The public company will allocate an extraordinary investment into this action plan in the coming years, which will be financed through supplementary fees on an initial horizon of 30 years. Canal will also bear all the financial costs of this investment, which will contribute both to improving the quality of life of the municipalities and to driving economic growth and employment in the Region of Madrid.
MUNICIPAL COOPERATION: A STRATEGIC OBJECTIVE OF THE PUBLIC COMPANY
The Canal de lsabel II 2018-2030 Strategic Plan includes a specific line to develop cooperation with the municipalities of Madrid, in order to promote comprehensive management of Canal in all the municipalities and to consolidate the most efficient model of supramunicipal management. This line is part of the sewage excellence plan, Plan Sanea, which is the line’s flagship plan. Besides strengthening cooperation with the municipalities, this plan seeks to optimise sewage management to reduce discharges when there is dry weather, to guarantee the quality of the receiving channels and to achieve efficient energy use and purification processes.
Canal de Isabel II was founded more than 165 years ago to supply water to the city of Madrid.

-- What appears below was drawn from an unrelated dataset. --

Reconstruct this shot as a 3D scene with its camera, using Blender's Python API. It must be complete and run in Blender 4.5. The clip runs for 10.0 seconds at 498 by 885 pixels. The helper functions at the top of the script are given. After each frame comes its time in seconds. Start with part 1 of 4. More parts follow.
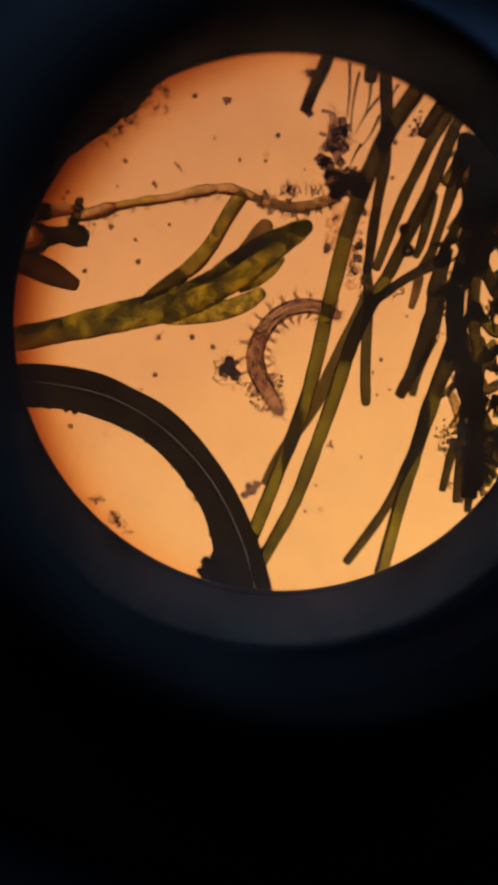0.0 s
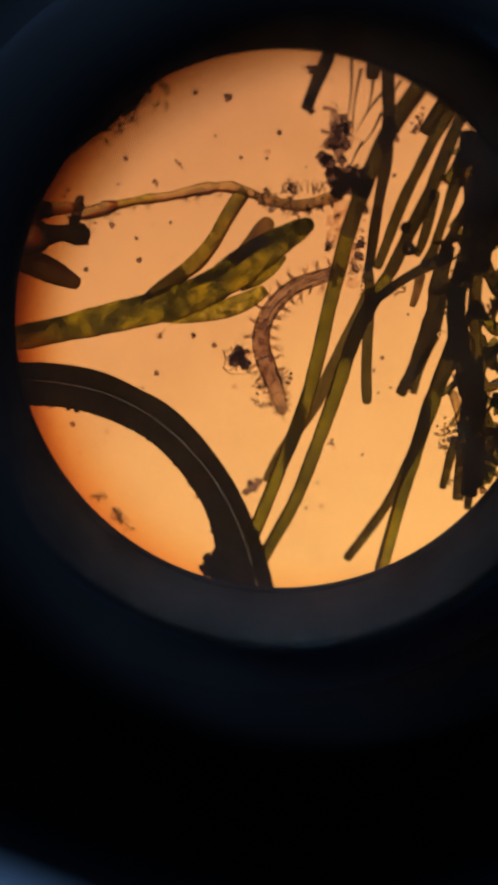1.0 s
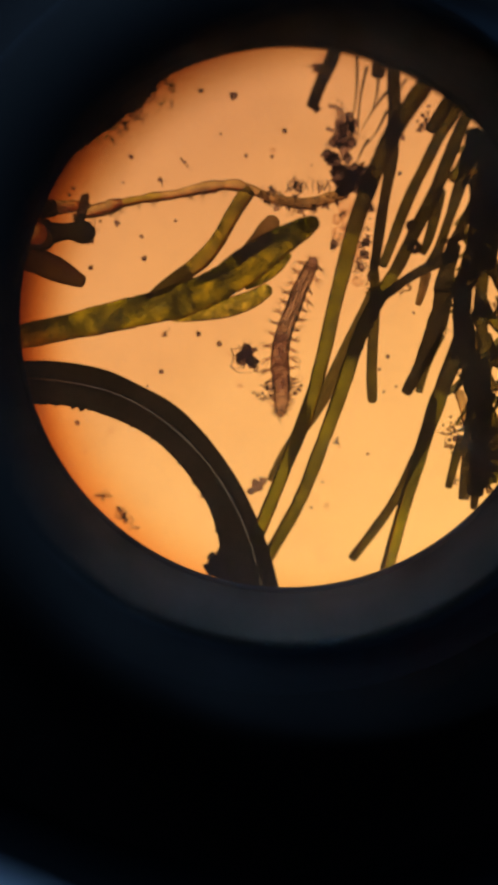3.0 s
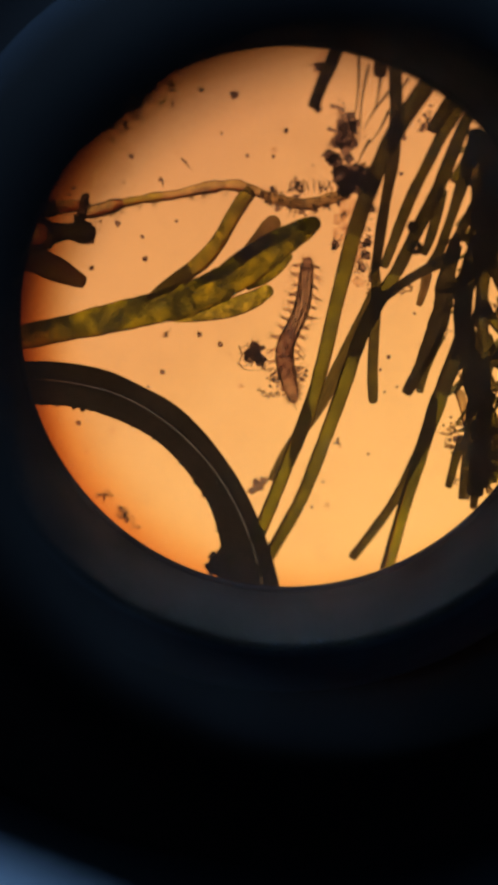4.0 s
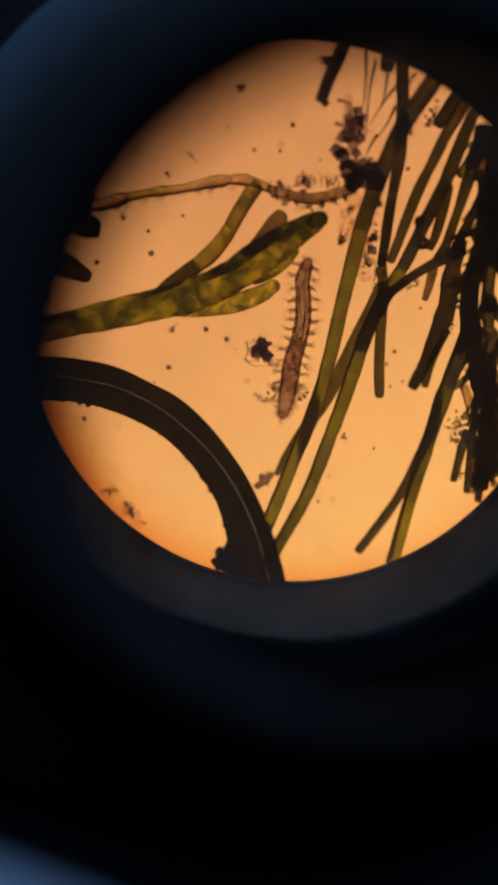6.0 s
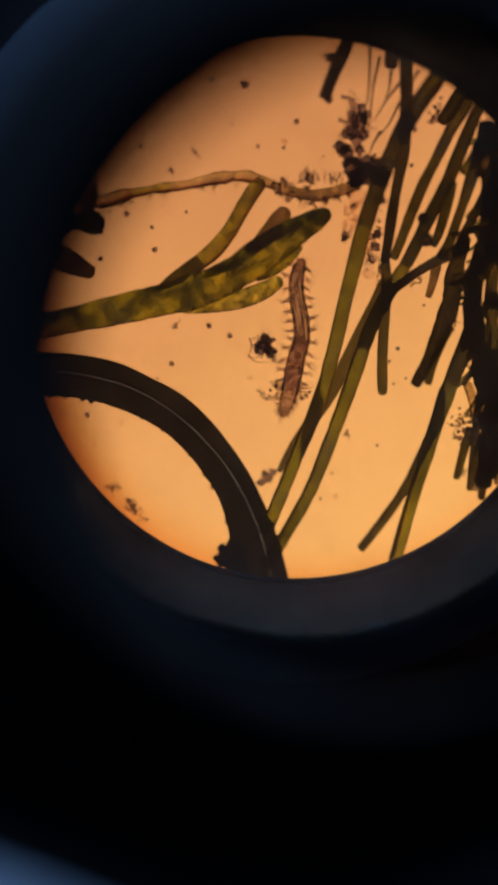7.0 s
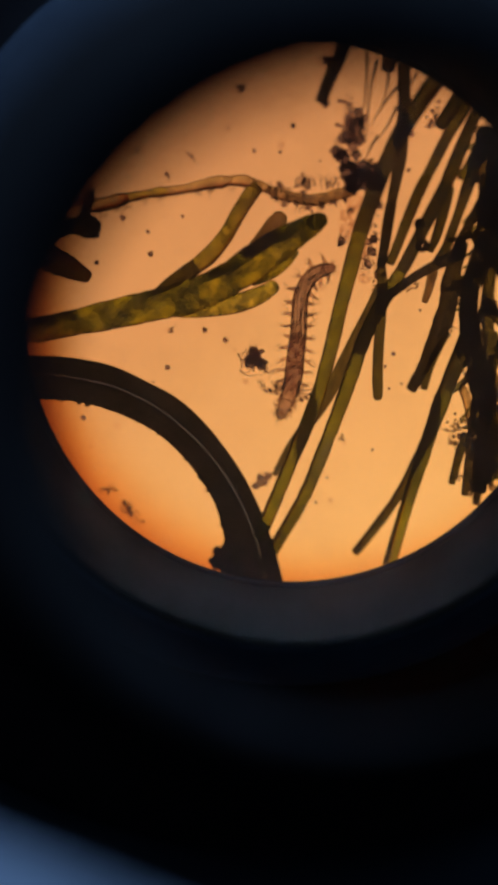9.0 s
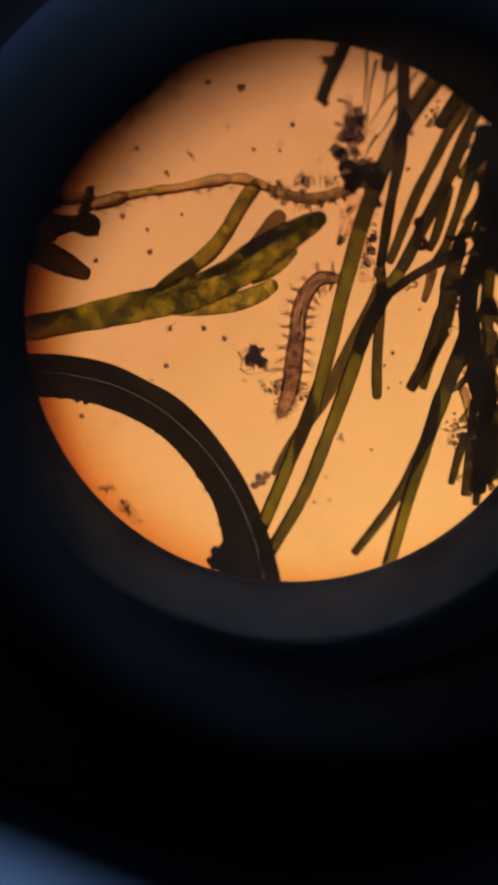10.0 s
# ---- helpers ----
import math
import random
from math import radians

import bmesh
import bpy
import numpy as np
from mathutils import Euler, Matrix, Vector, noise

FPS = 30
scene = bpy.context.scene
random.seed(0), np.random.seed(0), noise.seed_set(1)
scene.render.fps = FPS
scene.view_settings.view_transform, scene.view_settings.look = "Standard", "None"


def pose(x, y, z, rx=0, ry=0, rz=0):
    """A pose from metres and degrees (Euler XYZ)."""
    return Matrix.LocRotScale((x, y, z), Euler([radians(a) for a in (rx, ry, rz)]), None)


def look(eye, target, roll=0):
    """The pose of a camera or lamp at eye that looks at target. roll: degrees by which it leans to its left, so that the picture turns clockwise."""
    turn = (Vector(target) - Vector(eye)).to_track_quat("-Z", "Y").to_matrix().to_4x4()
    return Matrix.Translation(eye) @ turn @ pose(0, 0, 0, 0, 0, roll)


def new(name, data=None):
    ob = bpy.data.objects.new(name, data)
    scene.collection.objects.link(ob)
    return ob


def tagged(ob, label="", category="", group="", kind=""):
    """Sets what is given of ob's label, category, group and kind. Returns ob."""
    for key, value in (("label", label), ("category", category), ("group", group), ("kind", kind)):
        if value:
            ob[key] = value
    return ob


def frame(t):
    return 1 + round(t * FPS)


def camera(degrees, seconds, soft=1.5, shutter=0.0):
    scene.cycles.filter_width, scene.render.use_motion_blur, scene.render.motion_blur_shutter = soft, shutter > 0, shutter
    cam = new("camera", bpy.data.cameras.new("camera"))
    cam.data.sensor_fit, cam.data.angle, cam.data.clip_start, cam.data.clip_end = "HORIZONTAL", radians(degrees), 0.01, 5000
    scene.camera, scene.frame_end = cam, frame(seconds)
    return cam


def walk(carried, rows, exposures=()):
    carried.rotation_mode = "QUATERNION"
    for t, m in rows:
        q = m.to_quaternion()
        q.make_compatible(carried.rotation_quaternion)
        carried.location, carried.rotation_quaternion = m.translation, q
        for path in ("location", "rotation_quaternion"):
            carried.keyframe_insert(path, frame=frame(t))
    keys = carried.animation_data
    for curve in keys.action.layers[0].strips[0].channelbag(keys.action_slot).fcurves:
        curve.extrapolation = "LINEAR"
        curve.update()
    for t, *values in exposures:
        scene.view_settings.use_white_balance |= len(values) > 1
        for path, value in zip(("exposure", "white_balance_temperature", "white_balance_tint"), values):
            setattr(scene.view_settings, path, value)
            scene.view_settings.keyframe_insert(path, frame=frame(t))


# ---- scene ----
MM = 0.001          # everything under the eyepiece is laid out in millimetres
SECONDS = 10.0

# ---- camera ----
cam = camera(28, SECONDS, soft=4.2)
cam.data.dof.use_dof = True
cam.data.dof.focus_distance = 38.2 * MM
cam.data.dof.aperture_fstop = 22.0
cam.data.dof.aperture_blades = 0

walk(cam, [
    (0, pose(-1.226 * MM, 0.088 * MM, 37.695 * MM, -6.554, -0.054, 0.000)),
    (0.5, pose(-1.094 * MM, 0.569 * MM, 37.710 * MM, -7.394, 0.205, 0.084)),
    (1, pose(-1.138 * MM, 1.313 * MM, 37.716 * MM, -8.470, 0.148, -0.066)),
    (1.5, pose(-1.007 * MM, 0.832 * MM, 37.629 * MM, -7.834, 0.478, 0.054)),
    (2, pose(-0.963 * MM, 0.657 * MM, 37.637 * MM, -7.585, 0.580, -0.026)),
    (2.5, pose(-1.007 * MM, 0.657 * MM, 37.645 * MM, -7.590, 0.586, -0.029)),
    (4, pose(-1.313 * MM, 1.795 * MM, 37.611 * MM, -9.253, 0.236, -0.010)),
    (4.5, pose(-1.576 * MM, 1.970 * MM, 37.637 * MM, -9.531, -0.089, -0.048)),
    (5, pose(-1.795 * MM, 1.882 * MM, 37.594 * MM, -9.456, -0.392, -0.121)),
    (5.5, pose(-2.889 * MM, 2.101 * MM, 37.515 * MM, -9.935, -1.806, -0.007)),
    (7, pose(-2.714 * MM, 1.707 * MM, 37.554 * MM, -9.613, -1.296, 0.152)),
    (7.5, pose(-2.758 * MM, 1.795 * MM, 37.467 * MM, -9.715, -1.430, 0.137)),
    (8, pose(-3.765 * MM, 2.889 * MM, 37.099 * MM, -11.297, -2.981, 0.182)),
    (8.5, pose(-3.283 * MM, 2.670 * MM, 37.376 * MM, -10.977, -2.282, 0.286)),
    (9, pose(-1.926 * MM, 2.714 * MM, 37.525 * MM, -10.859, -0.342, 0.383)),
    (9.5, pose(-1.926 * MM, 2.233 * MM, 37.543 * MM, -10.207, -0.267, 0.476)),
    (10, pose(-1.663 * MM, 1.970 * MM, 37.529 * MM, -9.834, -0.004, 0.578)),
], [(0, 0.0, 6500, 11.5), (0.5, 0.03, 6500, 10), (1.5, 0.13, 6500, 5), (2.5, 0.26, 6500, 1), (4.5, 0.16, 6500, 4), (5.5, 0.06, 6500, 7.5), (8, -0.03, 6500, 10.5), (10, -0.03, 6500, 11.5)])

# ---- light ----
world = bpy.data.worlds.new("dim_room")
world.use_nodes = True
scene.world = world
world.node_tree.nodes["Background"].inputs["Color"].default_value = (0.10, 0.20, 0.45, 1)
world.node_tree.nodes["Background"].inputs["Strength"].default_value = 0.002

lamp = bpy.data.lights.new("window_light", "AREA")
lamp.shape, lamp.size, lamp.size_y = "RECTANGLE", 1.1, 0.9
lamp.color, lamp.energy = (0.22, 0.46, 1.0), 60.0
lamp_ob = new("window_light", lamp)
lamp_ob.matrix_world = look((-0.12, 1.93, 0.62), (0, 0, 0.0))


# ---- materials ----
def tree(name):
    m = bpy.data.materials.new(name)
    m.use_nodes = True
    t = m.node_tree
    t.nodes.clear()
    return m, t, t.nodes.new("ShaderNodeOutputMaterial")


def node(t, kind, **sets):
    n = t.nodes.new(kind)
    for key, value in sets.items():
        n.inputs[key.replace("_", " ")].default_value = value
    return n


def mm_coords(t):
    """Object coordinates in millimetres, shifted by a random step for each object."""
    co = t.nodes.new("ShaderNodeTexCoord")
    info = t.nodes.new("ShaderNodeObjectInfo")
    sc = t.nodes.new("ShaderNodeVectorMath")
    sc.operation = "SCALE"
    sc.inputs["Scale"].default_value = 1000.0
    t.links.new(co.outputs["Object"], sc.inputs[0])
    sh = t.nodes.new("ShaderNodeMath")
    sh.operation = "MULTIPLY"
    sh.inputs[1].default_value = 37.0
    t.links.new(info.outputs["Random"], sh.inputs[0])
    add = t.nodes.new("ShaderNodeVectorMath")
    add.operation = "ADD"
    t.links.new(sc.outputs[0], add.inputs[0])
    t.links.new(sh.outputs[0], add.inputs[1])
    return add.outputs[0], info.outputs["Random"]


def noise_at(t, co, scale, detail=3.0, rough=0.6, distort=0.0):
    n = node(t, "ShaderNodeTexNoise", Scale=scale, Detail=detail, Roughness=rough, Distortion=distort)
    t.links.new(co, n.inputs["Vector"])
    return n.outputs["Fac"]


def ramp(t, fac, stops):
    r = t.nodes.new("ShaderNodeValToRGB")
    el = r.color_ramp.elements
    el.remove(el[1])
    el[0].position, el[0].color = stops[0][0], (*stops[0][1], 1)
    for p, col in stops[1:]:
        el.new(p).color = (*col, 1)
    t.links.new(fac, r.inputs["Fac"])
    return r.outputs["Color"]


def math_node(t, op, a, b):
    m = t.nodes.new("ShaderNodeMath")
    m.operation = op
    for s, v in zip(m.inputs, (a, b)):
        if isinstance(v, (int, float)):
            s.default_value = v
        else:
            t.links.new(v, s)
    return m.outputs[0]


def opaque(name, base, rough=0.5, vary=0.3, scale=2.0, metal=0.0, bump=0.0, shine=0.5):
    m, t, out = tree(name)
    co, rnd = mm_coords(t)
    f = noise_at(t, co, scale, 5)
    g = noise_at(t, co, scale * 9, 3)
    f = math_node(t, "ADD", math_node(t, "MULTIPLY", f, 0.65), math_node(t, "MULTIPLY", g, 0.35))
    col = ramp(t, f, [(0.3, tuple(c * (1 - vary) for c in base)), (0.7, tuple(min(1, c * (1 + vary)) for c in base))])
    p = node(t, "ShaderNodeBsdfPrincipled", Roughness=rough, Metallic=metal, Specular_IOR_Level=shine)
    t.links.new(col, p.inputs["Base Color"])
    if bump:
        b = node(t, "ShaderNodeBump", Strength=bump, Distance=0.00008)
        t.links.new(g, b.inputs["Height"])
        t.links.new(b.outputs[0], p.inputs["Normal"])
    t.links.new(p.outputs[0], out.inputs["Surface"])
    return m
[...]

Today, its more than 2,800 employees provide a service to over 6 million people in the region. It is an innovative, entirely public company, a leader in its sector, and internationally recognised for its management of the integrated water cycle.
It operates 13 reservoirs; 78 spring tappings; 14 drinking water treatment plants; 17,651 kilometres of conveyance and distribution channels; 131 pumping stations for drinking water and 133 for wastewater; 15,317 kilometres of sewage networks; 65 storm tanks; 157 wastewater treatment stations; and 651 kilometres of regenerated water channels.